Saturday, July 25, 2009

What a week!

Maybe I should go back to the beginning of the gardening season and call it what a year! The spring started with odd things like finding 7 mice nests during spring cleanup (in the previous 3 years, I haven't found any), tons of deer droppings in the gardens (none before) and normally hardy plants that had a very rough winter. For instance, the rose of sharon bushes were half dead and half alive - literally a line drawn down the middle and the yuccas were all rotting (they came back from the roots later).
Then came the invasion of insects and weeds that we can't control. The insects -some of which are brand new this year and very little is known about them. (If anyone really cares they can look up lily leaf beetle, viburnum beetle and sawfly larvae but I won't bore you with details). We have been spraying plants all summer with varying amounts of success. Where natural controls are not effective we are removing the plants.
The weeds - In one particular garden we have been dealing with Creeping Bellflower for a year. It apparently takes 3 years to dig it out, it is resistant to herbicides and compounded by the fact it is also on the neighbouring golf course and next door and in her own patio and lawn. The absentee home owner is quite anxious to have her massive gardens weeded, mulched and some of the gardens removed and seeded. All of those take a long time to do - even the mulching which is normally a fast job is complicated by needing to lay down layers of cardboard or newspaper to slow down the bellflower - not stop it as its tenacious tubers can travel under and through driveways. This week she gave us an ultimatum - finish or else and we didn't finish - I figure at least another 3 days are neeeded. What we have done looks amazing but she isn't noticing that - just what isn't done.
Then I discovered Japanese Knotweeed - the godzilla of weeds. It can grow over 8 feet tall and looks like a tree. Since finding it for the first time in a new commercial contract this year we have tried digging it out without success. It grows a foot a week and the roots apparently can be 17 feet deep. Now for the lethal injection. A website suggested injecting each stem with weed killer. Kevin attached an inflating nozzle to a 60 ml syringe and that worked okay the first attempt but was too large and not quite sharp enough. It killed the growth above the injection site but didn't get down to the roots. I tried a smaller, sharper syringe with a real needle and that is when I stabbed myself. The stems are harder now and bent my inflater needle and blocked up the smaller syringe. So I told my boss I needed help. First time in 4 years and she had to come deal with 2 problem properties in one week! Then she asked my opinion on one she was having trouble with so I felt better.
I have spent countless hours of research into these problems this year. There are times when I want to go get a job where I don't have to think.
Sorry for the rambling explanation but now you know why I was using a needle as a gardening tool. And if anybody cares - I am not complaining about the cool summer. I much prefer it to working in 30 degree weather. We have only actually got seriously rained on 3 times so far.


SusanE said...


You're smart. I can't believe what you know.
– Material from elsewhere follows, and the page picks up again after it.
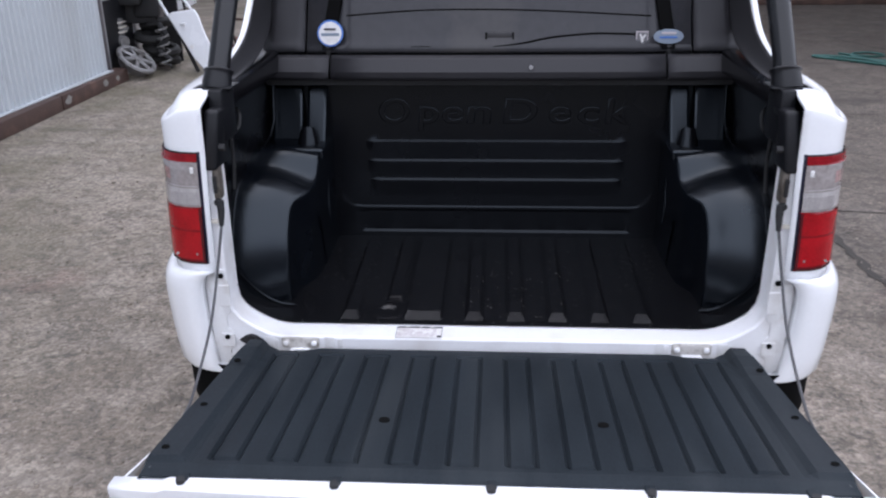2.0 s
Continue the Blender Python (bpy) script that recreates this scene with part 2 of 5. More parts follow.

You didn't bore me, you totally impressed me.

You should get a job working with Ed Laurence on CBC radio. It could be an educated duo rather than just him and a radio announcer.

Lauras Garden said...

Our local radio has Heather (who used to be my boss) come in as their "gardening guru". If she stops I could be their "garden goddess". I don't feel like I know much this summer - I seem to be losing more than winning.

Fiddling Granny said...

Maybe, if next summer is like this one, you could consider becoming a Walmart greeter. You don't have to know so much.

Lauras Garden said...

I was aiming for cashier - that's pretty mindless. But I think I like Wal-Mart greeter even more! Thanks for the idea.